- Xpeng says closely watching fallout with China ADRs, SEC plan
- Expects Chinese government to support global EV expansion
Electric-vehicle maker Xpeng Inc. is “following closely” the furor around U.S.-traded Chinese technology companies, although the threat of being forced to de-list from American exchanges remains “several years away,” according to President Brian Gu.
“We have been closely watching this process with China ADRs and also the accounting issue,” Gu said in an interview on Tuesday in the U.S. with Bloomberg Television. “We have the preparation already done to prepare for any eventualities.”
The comments follow a period of volatility for U.S.-traded Chinese companies in the wake of Didi Global Inc.’s decision to withdraw from U.S. stock exchanges, yielding to demands from Chinese regulators that had opposed its American listing.

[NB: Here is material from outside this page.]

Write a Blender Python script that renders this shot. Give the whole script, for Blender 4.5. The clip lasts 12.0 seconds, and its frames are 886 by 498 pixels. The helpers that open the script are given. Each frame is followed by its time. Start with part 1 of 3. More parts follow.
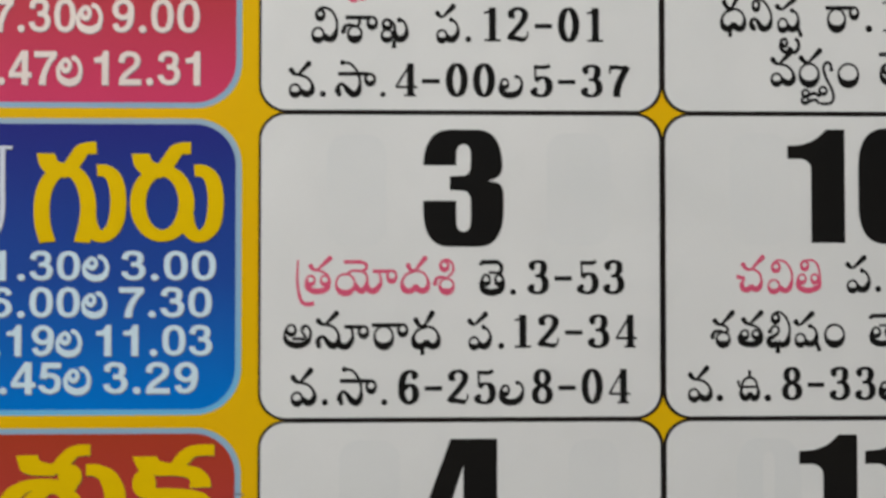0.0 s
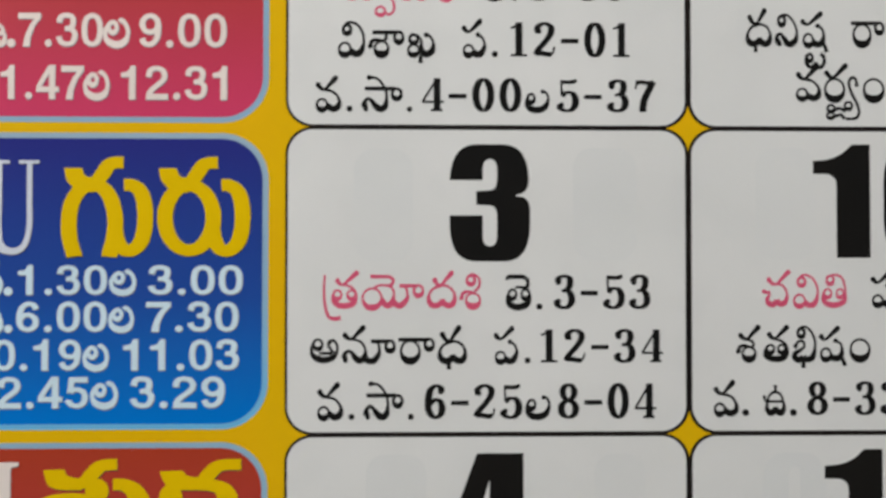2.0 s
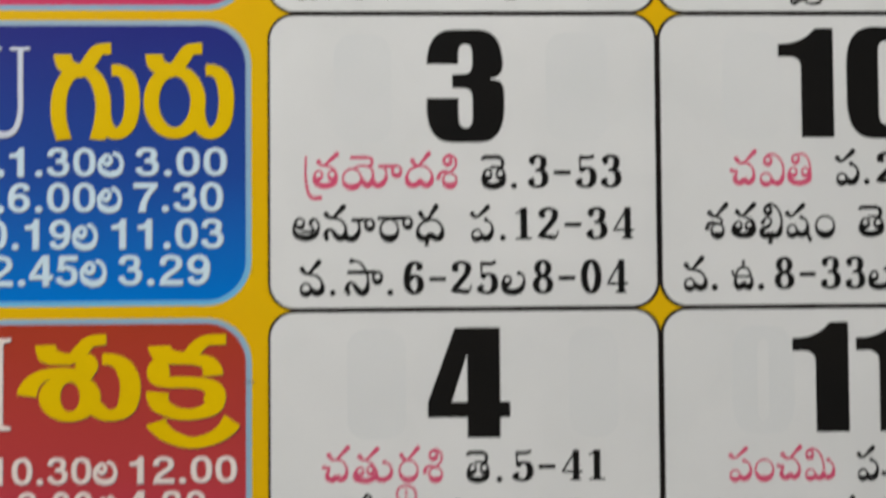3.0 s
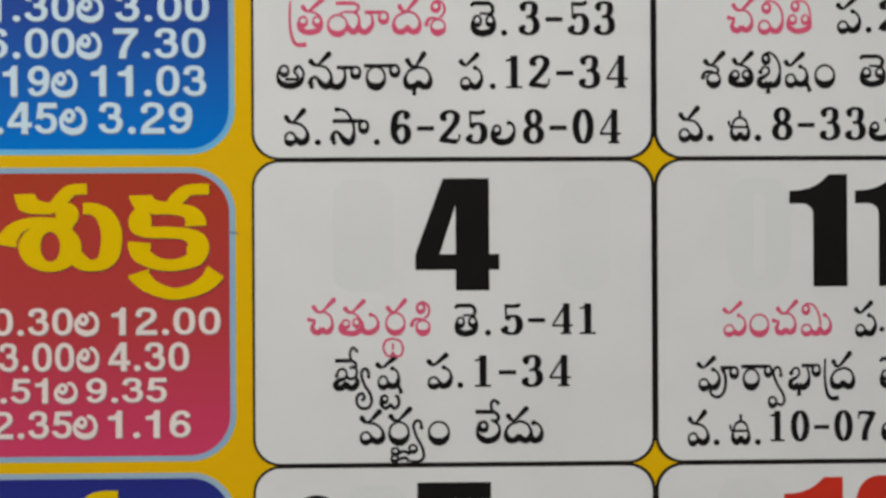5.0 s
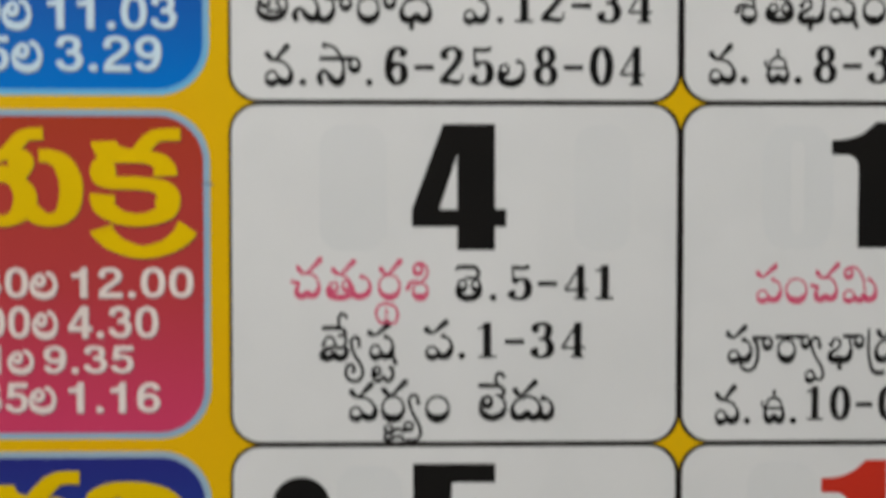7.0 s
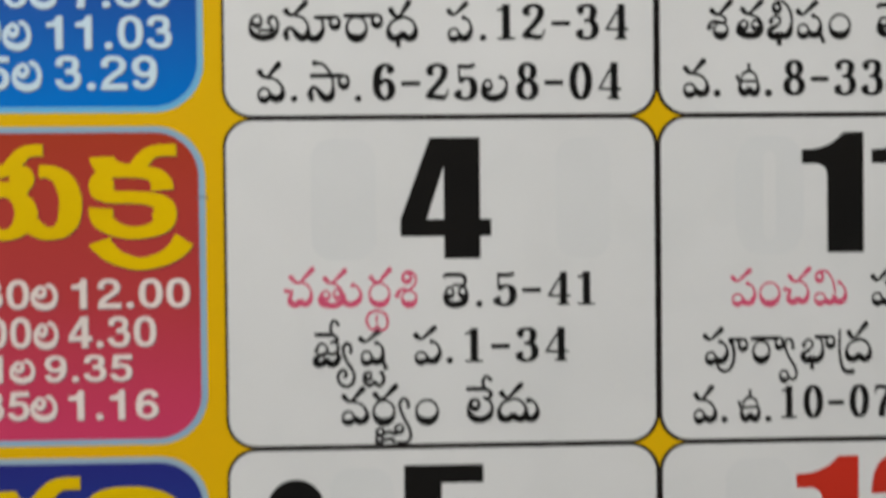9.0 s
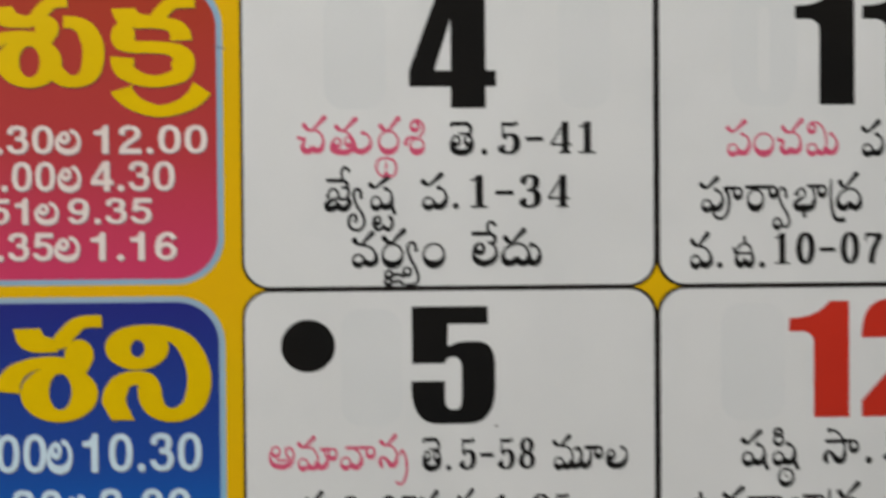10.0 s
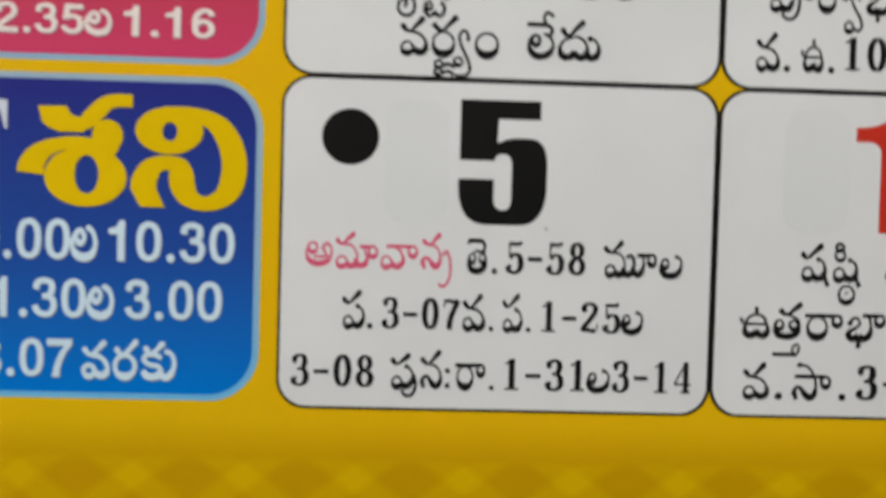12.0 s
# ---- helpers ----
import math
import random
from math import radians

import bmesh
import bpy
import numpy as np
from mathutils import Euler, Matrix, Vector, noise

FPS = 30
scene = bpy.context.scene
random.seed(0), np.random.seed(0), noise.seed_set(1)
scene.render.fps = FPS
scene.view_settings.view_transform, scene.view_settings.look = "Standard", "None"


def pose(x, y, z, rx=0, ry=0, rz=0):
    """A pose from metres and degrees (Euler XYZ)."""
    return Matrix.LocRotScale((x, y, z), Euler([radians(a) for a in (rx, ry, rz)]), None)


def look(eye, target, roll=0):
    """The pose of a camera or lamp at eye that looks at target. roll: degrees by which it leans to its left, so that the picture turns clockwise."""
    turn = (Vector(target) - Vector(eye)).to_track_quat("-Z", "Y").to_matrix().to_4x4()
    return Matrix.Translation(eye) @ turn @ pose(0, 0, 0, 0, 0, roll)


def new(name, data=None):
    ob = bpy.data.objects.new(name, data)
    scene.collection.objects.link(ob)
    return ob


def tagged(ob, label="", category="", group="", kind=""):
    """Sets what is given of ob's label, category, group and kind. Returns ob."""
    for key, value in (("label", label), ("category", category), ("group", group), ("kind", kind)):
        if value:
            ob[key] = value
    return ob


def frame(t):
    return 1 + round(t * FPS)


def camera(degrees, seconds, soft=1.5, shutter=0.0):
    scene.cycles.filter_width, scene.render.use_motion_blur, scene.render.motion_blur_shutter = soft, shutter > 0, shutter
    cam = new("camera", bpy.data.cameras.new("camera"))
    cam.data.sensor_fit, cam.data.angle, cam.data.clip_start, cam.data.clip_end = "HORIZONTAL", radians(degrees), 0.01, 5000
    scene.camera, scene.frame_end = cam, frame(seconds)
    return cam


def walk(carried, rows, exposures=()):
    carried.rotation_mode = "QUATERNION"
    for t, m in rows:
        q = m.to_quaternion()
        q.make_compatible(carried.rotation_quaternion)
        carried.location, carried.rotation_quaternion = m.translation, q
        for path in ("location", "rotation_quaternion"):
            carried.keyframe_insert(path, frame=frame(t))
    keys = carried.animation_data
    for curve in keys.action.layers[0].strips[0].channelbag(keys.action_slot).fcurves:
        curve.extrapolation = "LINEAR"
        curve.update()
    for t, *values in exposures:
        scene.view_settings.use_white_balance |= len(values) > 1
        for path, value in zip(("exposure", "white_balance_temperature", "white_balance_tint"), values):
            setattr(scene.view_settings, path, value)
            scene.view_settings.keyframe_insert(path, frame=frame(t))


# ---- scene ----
PI = math.pi
CM = 0.01
HANG = 1.5                      # height of the page's datum line above the floor

# ---------------------------------------------------------------- camera
cam = camera(62.0, 12.0, soft=2.8, shutter=0.7)
cam.data.dof.use_dof, cam.data.dof.focus_distance, cam.data.dof.aperture_fstop = True, 0.116, 6.9   # close-focus limit of a small camera
PATH = [
    (0, 2.598, -2.249, 11.236, -1.09, 0.84, -0.01),
    (0.2, 2.424, -2.046, 11.263, -1.35, 0.56, -0.13),
    (0.5, 2.454, -1.908, 11.274, -1.11, 0.67, -0.10),
    (0.8, 2.368, -1.878, 11.264, -1.39, 0.42, -0.16),
    (1, 2.509, -1.956, 11.208, -1.05, 0.57, -0.10),
    (1.2, 2.463, -1.933, 11.225, -1.33, 0.40, -0.21),
    (1.5, 2.344, -2.115, 11.216, -1.21, 0.56, 0.02),
    (1.7, 2.074, -2.082, 11.271, -1.61, 0.50, -0.06),
    (2, 2.180, -2.036, 11.246, -1.16, 0.89, 0.04),
    (2.2, 2.428, -1.978, 11.315, -1.02, 0.75, -0.18),
    (2.5, 2.747, -2.326, 11.538, -0.57, 1.03, -0.22),
    (2.6, 2.860, -2.783, 11.507, -0.58, 1.10, -0.21),
    (2.7, 2.764, -3.056, 11.592, -0.82, 1.07, -0.41),
    (2.8, 2.685, -3.478, 11.523, -0.91, 1.11, -0.54),
    (3, 2.528, -3.980, 11.595, -1.11, 1.23, -0.41),
    (3.2, 2.407, -4.639, 11.639, -1.13, 1.43, -0.41),
    (3.5, 2.305, -5.497, 11.621, -1.04, 2.11, 0.00),
    (3.7, 2.149, -5.900, 11.554, -1.49, 2.28, 0.14),
    (5.3, 2.920, -6.136, 11.115, -0.48, -0.26, -0.53),
    (5.5, 2.961, -6.339, 10.587, -0.53, -0.22, -0.81),
    (5.8, 2.725, -6.465, 10.159, -0.97, -0.38, -0.44),
    (6, 2.787, -6.416, 10.012, -0.71, -0.48, -0.49),
    (6.2, 2.814, -6.313, 9.804, -0.71, -0.53, -0.17),
    (6.5, 2.796, -6.210, 9.720, -0.93, -0.89, -0.26),
    (6.8, 2.753, -6.160, 9.894, -0.76, -1.06, -0.23),
    (7, 2.790, -6.467, 10.086, -0.76, -1.18, -0.00),
    (7.2, 2.806, -6.675, 10.050, -0.75, -1.13, 0.24),
    (8.8, 2.717, -6.212, 10.238, -1.52, -0.70, -0.26),
    (9, 2.848, -6.438, 10.482, -1.38, -0.63, -0.60),
    (9.2, 2.731, -6.815, 10.552, -1.75, -0.78, -0.30),
    (9.5, 2.460, -7.500, 10.734, -1.62, -0.46, -0.04),
    (9.8, 2.397, -8.380, 10.808, -1.61, -0.38, -0.05),
    (10, 2.767, -8.670, 10.944, -1.14, -0.56, -0.44),
    (10.2, 3.008, -8.936, 11.054, -1.18, -1.08, -0.37),
    (10.5, 3.199, -9.838, 11.055, -0.96, -1.79, 0.14),
    (10.7, 2.971, -10.457, 11.020, -1.08, -1.77, 0.23),
    (10.9, 2.881, -10.773, 10.676, -0.68, -1.78, 0.33),
    (11, 2.715, -10.653, 10.821, -1.24, -1.62, -0.02),
    (11.2, 2.546, -10.648, 10.786, -1.37, -1.38, -0.23),
    (11.5, 2.047, -11.072, 10.769, -1.37, -1.33, -0.27),
    (11.8, 2.138, -11.627, 10.315, -1.35, -1.45, 0.66),
    (12, 2.005, -11.473, 10.393, -1.68, -1.47, 1.57),
]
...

The U.S. Securities and Exchange Commission has also inched closer to a plan for de-listing Chinese firms it deems non-compliant with Washington’s disclosure and accounting requirements.
Unlike Didi, Xpeng already holds dual primary listings in both the U.S. and Hong Kong. This would allow the company to trade independently in Hong Kong if a delisting from U.S. exchanges were to materialize, Gu said, adding the U.S. and Chinese governments still have time to reach a compromise.
Guangzhou-based Xpeng reported a strong third quarter of deliveries last month, circumventing the ongoing global chip shortage and enjoying a strong year for China’s EV market.
Xpeng has also previously disclosed plans to sell into other international markets including Sweden, Denmark and the Netherlands. The Chinese government will be supportive of Xpeng’s efforts to expand globally, however the U.S. market could be “difficult to tackle” in the short term, Gu said.
“We need to be fully prepared before we make that decision. If you look at the auto companies that have made an effort to go in to the U.S., it took decades to make it happen,” Gu said.